----- Data extract

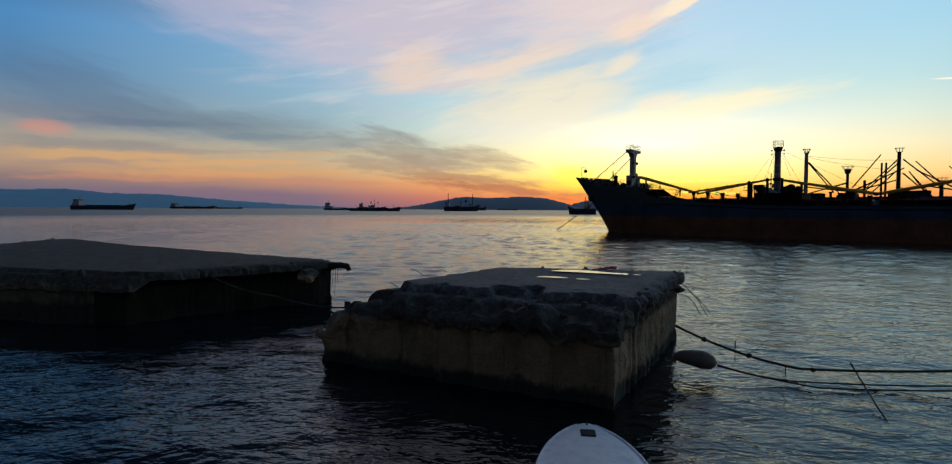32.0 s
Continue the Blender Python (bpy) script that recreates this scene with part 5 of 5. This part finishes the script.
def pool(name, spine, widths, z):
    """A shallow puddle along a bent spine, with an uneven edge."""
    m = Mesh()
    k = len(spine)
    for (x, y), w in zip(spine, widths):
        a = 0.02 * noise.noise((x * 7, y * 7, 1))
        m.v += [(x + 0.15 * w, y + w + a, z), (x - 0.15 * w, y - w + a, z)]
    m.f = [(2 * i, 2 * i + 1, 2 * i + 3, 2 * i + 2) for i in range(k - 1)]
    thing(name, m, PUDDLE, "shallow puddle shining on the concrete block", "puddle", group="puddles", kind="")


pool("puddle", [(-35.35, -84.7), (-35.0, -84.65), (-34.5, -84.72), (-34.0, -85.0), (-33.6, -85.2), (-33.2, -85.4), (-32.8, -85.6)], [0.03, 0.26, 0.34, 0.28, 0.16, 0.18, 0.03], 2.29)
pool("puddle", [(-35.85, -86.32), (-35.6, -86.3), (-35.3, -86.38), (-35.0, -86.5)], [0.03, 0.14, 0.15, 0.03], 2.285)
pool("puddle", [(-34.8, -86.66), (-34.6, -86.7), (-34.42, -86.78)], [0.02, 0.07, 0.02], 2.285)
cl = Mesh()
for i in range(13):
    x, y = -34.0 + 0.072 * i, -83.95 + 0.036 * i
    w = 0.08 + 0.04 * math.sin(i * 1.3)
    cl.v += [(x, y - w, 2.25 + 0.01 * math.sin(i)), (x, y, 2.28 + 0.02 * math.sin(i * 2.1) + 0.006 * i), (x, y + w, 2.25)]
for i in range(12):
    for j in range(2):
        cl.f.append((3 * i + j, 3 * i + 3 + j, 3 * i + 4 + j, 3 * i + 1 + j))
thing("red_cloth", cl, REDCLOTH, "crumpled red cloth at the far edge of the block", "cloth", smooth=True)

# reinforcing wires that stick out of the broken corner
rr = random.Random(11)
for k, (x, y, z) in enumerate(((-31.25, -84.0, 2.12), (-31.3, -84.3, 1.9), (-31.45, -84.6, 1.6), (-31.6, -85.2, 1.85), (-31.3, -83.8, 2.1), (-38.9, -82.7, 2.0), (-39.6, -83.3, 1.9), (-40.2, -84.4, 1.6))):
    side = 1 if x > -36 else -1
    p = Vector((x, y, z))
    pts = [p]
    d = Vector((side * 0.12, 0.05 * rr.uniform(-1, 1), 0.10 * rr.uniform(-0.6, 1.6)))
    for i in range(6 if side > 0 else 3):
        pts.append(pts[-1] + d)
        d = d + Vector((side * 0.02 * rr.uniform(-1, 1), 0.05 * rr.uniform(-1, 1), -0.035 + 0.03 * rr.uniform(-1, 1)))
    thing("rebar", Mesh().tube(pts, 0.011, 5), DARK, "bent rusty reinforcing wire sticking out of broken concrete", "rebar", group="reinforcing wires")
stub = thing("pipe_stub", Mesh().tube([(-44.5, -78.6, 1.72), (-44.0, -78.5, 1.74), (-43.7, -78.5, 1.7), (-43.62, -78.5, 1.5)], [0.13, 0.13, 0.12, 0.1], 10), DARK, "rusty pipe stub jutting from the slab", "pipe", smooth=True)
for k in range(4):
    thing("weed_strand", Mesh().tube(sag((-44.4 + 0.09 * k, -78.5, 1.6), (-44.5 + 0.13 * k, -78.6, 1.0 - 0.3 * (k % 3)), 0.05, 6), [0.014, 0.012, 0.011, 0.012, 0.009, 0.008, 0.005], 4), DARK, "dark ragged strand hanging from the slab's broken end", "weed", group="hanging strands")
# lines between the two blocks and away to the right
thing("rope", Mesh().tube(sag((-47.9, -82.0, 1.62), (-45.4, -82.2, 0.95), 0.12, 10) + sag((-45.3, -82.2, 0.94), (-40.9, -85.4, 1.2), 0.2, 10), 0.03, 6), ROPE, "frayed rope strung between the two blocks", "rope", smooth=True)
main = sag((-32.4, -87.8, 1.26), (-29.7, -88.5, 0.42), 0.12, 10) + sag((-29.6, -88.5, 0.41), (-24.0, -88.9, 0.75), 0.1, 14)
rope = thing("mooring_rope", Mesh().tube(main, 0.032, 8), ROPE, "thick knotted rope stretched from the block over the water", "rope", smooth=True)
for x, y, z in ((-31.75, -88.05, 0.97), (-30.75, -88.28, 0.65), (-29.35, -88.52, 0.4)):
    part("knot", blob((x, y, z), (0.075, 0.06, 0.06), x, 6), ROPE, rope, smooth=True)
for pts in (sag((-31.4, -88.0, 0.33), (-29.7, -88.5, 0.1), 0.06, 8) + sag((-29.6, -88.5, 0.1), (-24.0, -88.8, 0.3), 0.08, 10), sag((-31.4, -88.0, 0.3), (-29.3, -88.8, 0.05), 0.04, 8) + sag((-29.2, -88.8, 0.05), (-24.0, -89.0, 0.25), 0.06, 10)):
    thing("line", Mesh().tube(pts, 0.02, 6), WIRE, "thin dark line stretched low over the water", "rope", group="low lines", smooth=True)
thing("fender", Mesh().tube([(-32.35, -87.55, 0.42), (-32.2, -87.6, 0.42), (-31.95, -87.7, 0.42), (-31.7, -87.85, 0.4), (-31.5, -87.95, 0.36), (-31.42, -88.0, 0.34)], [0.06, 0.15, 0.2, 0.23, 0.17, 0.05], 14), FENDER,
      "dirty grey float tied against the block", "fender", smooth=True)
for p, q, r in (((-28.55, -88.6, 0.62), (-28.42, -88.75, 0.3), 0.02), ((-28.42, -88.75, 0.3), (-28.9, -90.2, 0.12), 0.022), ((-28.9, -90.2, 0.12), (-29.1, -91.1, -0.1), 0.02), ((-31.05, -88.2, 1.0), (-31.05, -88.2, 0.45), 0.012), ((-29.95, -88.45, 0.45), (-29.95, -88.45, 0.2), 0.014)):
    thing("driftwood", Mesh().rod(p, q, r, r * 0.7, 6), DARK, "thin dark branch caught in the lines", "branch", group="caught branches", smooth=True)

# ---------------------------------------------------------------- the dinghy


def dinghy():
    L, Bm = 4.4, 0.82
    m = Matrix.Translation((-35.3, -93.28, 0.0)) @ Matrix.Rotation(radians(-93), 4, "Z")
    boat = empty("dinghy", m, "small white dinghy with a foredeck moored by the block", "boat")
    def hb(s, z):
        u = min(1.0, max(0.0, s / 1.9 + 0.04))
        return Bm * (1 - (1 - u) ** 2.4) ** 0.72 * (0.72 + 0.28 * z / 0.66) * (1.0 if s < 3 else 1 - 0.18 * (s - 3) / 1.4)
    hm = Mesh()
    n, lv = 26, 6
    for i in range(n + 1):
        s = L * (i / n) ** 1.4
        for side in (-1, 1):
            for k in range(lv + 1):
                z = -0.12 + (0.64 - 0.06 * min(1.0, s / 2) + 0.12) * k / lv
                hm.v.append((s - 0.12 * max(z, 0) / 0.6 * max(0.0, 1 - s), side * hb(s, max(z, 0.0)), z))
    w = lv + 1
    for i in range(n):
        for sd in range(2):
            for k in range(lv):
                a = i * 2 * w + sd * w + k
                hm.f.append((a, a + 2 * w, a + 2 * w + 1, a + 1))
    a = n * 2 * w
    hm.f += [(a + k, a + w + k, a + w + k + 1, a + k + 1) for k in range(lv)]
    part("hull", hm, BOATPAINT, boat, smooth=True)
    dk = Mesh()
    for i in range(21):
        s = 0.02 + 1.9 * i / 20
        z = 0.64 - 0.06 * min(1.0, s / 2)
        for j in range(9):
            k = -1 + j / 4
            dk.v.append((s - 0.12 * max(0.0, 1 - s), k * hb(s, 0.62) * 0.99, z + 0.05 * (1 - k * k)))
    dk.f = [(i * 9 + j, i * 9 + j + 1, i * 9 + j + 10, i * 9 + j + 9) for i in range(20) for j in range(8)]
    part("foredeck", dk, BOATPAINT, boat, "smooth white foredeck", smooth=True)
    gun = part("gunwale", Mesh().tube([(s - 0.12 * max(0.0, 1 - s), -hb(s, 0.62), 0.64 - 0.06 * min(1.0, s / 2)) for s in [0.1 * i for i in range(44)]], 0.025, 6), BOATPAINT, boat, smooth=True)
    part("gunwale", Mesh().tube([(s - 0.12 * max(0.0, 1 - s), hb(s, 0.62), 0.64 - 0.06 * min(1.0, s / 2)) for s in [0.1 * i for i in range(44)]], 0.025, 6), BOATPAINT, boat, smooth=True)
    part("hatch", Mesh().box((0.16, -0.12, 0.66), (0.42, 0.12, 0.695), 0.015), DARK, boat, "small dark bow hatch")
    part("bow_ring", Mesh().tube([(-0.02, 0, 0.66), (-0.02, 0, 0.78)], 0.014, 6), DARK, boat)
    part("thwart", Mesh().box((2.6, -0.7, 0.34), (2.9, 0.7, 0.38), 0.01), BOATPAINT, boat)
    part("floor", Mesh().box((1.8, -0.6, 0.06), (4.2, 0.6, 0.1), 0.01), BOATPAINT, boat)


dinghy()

----------

Copy exactly the lines from the line with "Continue the Blender" up to and including the line with "red cloth at", and no other lines.

Continue the Blender Python (bpy) script that recreates this scene with part 5 of 5. This part finishes the script.
def pool(name, spine, widths, z):
    """A shallow puddle along a bent spine, with an uneven edge."""
    m = Mesh()
    k = len(spine)
    for (x, y), w in zip(spine, widths):
        a = 0.02 * noise.noise((x * 7, y * 7, 1))
        m.v += [(x + 0.15 * w, y + w + a, z), (x - 0.15 * w, y - w + a, z)]
    m.f = [(2 * i, 2 * i + 1, 2 * i + 3, 2 * i + 2) for i in range(k - 1)]
    thing(name, m, PUDDLE, "shallow puddle shining on the concrete block", "puddle", group="puddles", kind="")


pool("puddle", [(-35.35, -84.7), (-35.0, -84.65), (-34.5, -84.72), (-34.0, -85.0), (-33.6, -85.2), (-33.2, -85.4), (-32.8, -85.6)], [0.03, 0.26, 0.34, 0.28, 0.16, 0.18, 0.03], 2.29)
pool("puddle", [(-35.85, -86.32), (-35.6, -86.3), (-35.3, -86.38), (-35.0, -86.5)], [0.03, 0.14, 0.15, 0.03], 2.285)
pool("puddle", [(-34.8, -86.66), (-34.6, -86.7), (-34.42, -86.78)], [0.02, 0.07, 0.02], 2.285)
cl = Mesh()
for i in range(13):
    x, y = -34.0 + 0.072 * i, -83.95 + 0.036 * i
    w = 0.08 + 0.04 * math.sin(i * 1.3)
    cl.v += [(x, y - w, 2.25 + 0.01 * math.sin(i)), (x, y, 2.28 + 0.02 * math.sin(i * 2.1) + 0.006 * i), (x, y + w, 2.25)]
for i in range(12):
    for j in range(2):
        cl.f.append((3 * i + j, 3 * i + 3 + j, 3 * i + 4 + j, 3 * i + 1 + j))
thing("red_cloth", cl, REDCLOTH, "crumpled red cloth at the far edge of the block", "cloth", smooth=True)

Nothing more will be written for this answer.